Pero pocos dudan que los acuerdos serán sellados, para refundar la patria con sus nuevos salvadores. La manera de revestir de pueblo los pactos que se construyen en secreto y lejos del país, sin que el pueblo efectivamente se entrometa en tan elevadas menesteres, es punto relevante de la farsa, en que ambos están de acuerdo. No serán tan tontos para no encontrar la receta precisa que desate las diferencias del momento.

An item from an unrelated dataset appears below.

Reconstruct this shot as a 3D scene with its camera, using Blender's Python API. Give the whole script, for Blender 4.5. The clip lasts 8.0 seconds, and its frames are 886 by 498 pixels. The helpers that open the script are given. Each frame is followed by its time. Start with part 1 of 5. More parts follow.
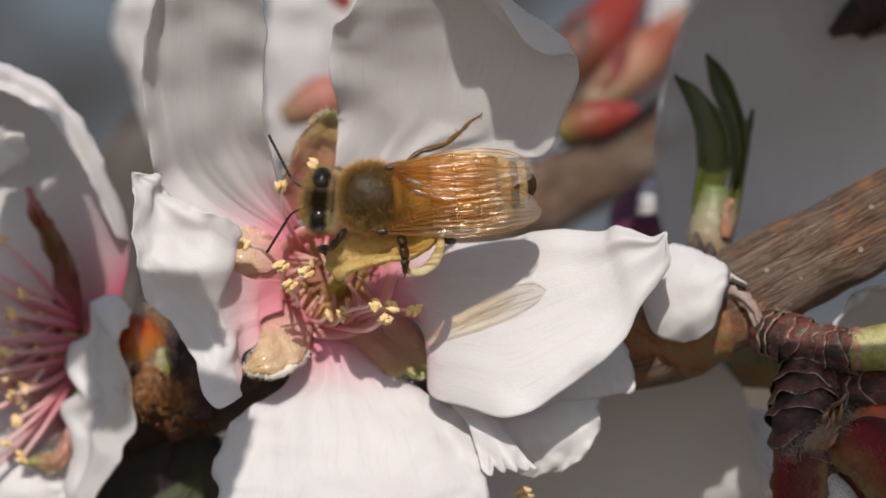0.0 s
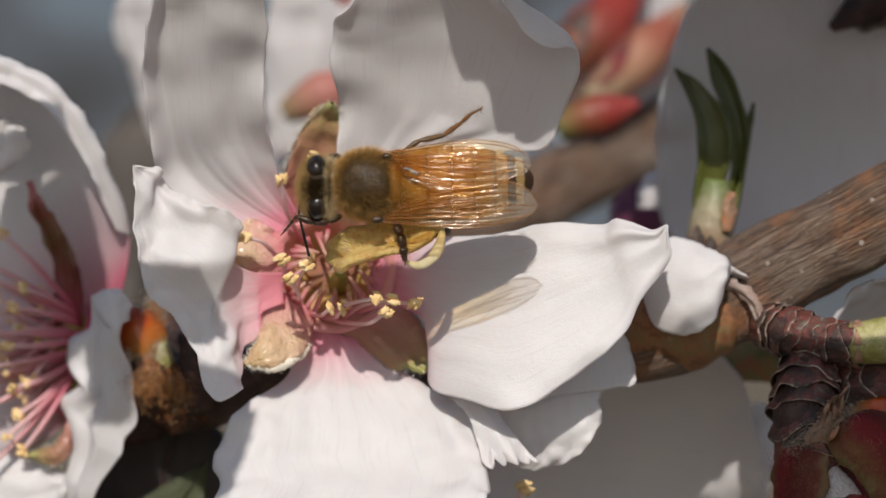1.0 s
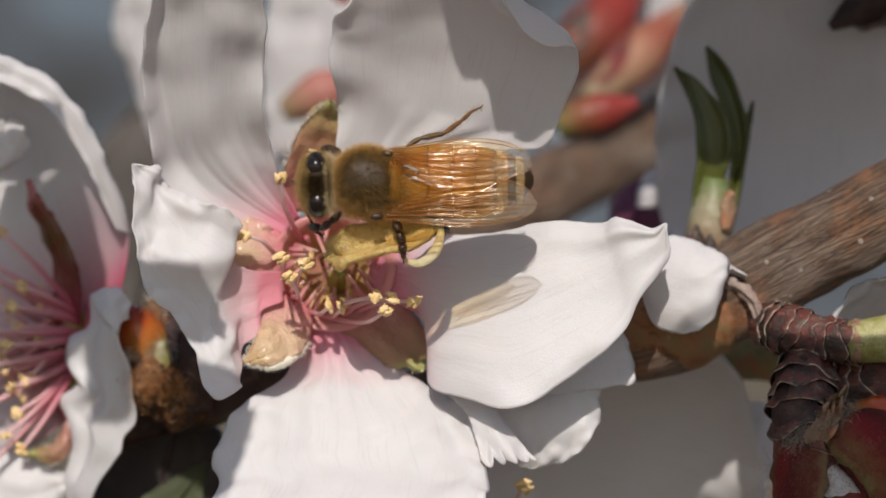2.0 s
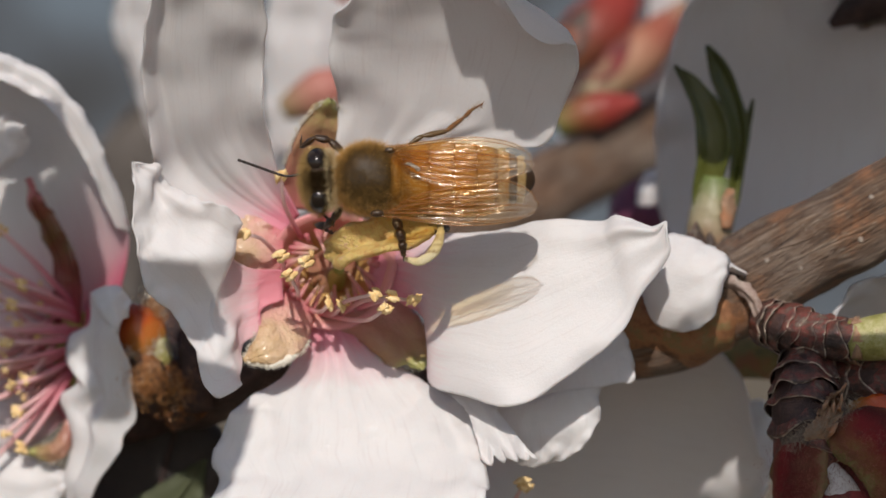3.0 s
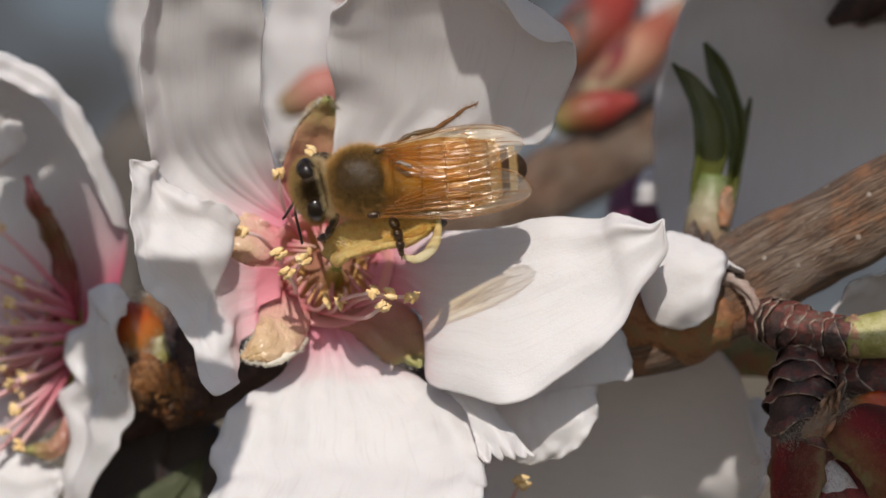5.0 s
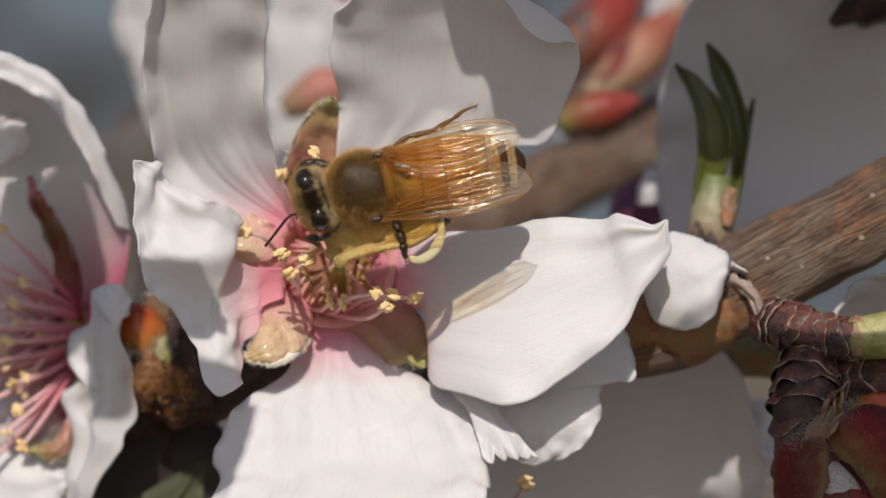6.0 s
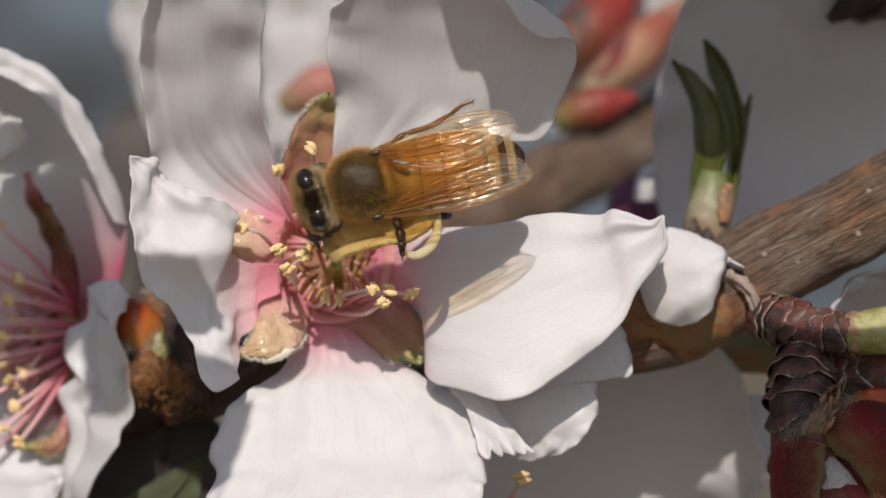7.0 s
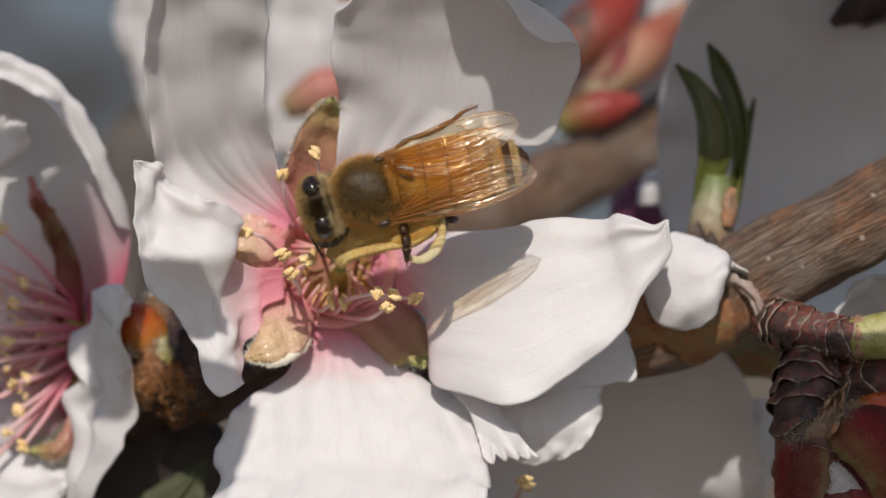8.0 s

El último ensayo de la obra, el pasado fin de semana y al parecer sin libreto previo ni consuetas, es una buena muestra del alto grado de pericia que han adquirido nuestros dos actores en el arte de fingir contradicciones cuando se tiene identificación de fondo, que es una de las esencias de este subgénero dramático. El público miraba incrédulo en el tablado al Sheriff lanzar su propuesta de referendo por la paz unida a su elección, sin previo aviso, sin inmutarse y con aire doctoral. La gente estaba sorprendida. Ninguna norma lo permitía ni este punto correspondía al orden del libreto original. Los más incautos se atemorizaron por la probable ruptura de la trama. La banda de Robin Hood, también en el escenario, ripostó enojada que eso era inaceptable y defendió su propuesta, aunque acotó al desgaire que los inamovibles en esta materia sean inconvenientes. Tras bambalinas se supo que ambos sabían todo y que el ensayo no era tan improvisado. De manera que, al más puro estilo de los farsantes (que son etimológicamente los actores de una farsa), la banda fingió indignarse y decretó una “pausa”, que el farsante que hace de Sheriff complementó llamando a casa a sus delegados. El público miraba a un lado y otro de la tramoya y no salía de su asombro. Como quedó de una pieza cuando unos minutos después, en el mismo ensayo, todos los farsantes se dieron las manos y declararon que se reunirían de inmediato para continuar con la redacción y demás preparativos del drama, como si nada hubiera pasado.

Pero después de tantos avatares de la trajinada farsa empieza a sentirse cansancio entre el público presente en las graderías. Cada vez se oyen más rechiflas y abucheos a los actores. Nadie se atreve ya a aplaudir. No solo eso: de los abucheos se ha pasado a los cacerolazos, las protestas y al bloqueo del teatro. La gente ha calado el trasfondo del engaño y parece que la obra difícilmente llegará a estrenarse, y de llegar a hacerlo, se le augura un estruendoso fracaso.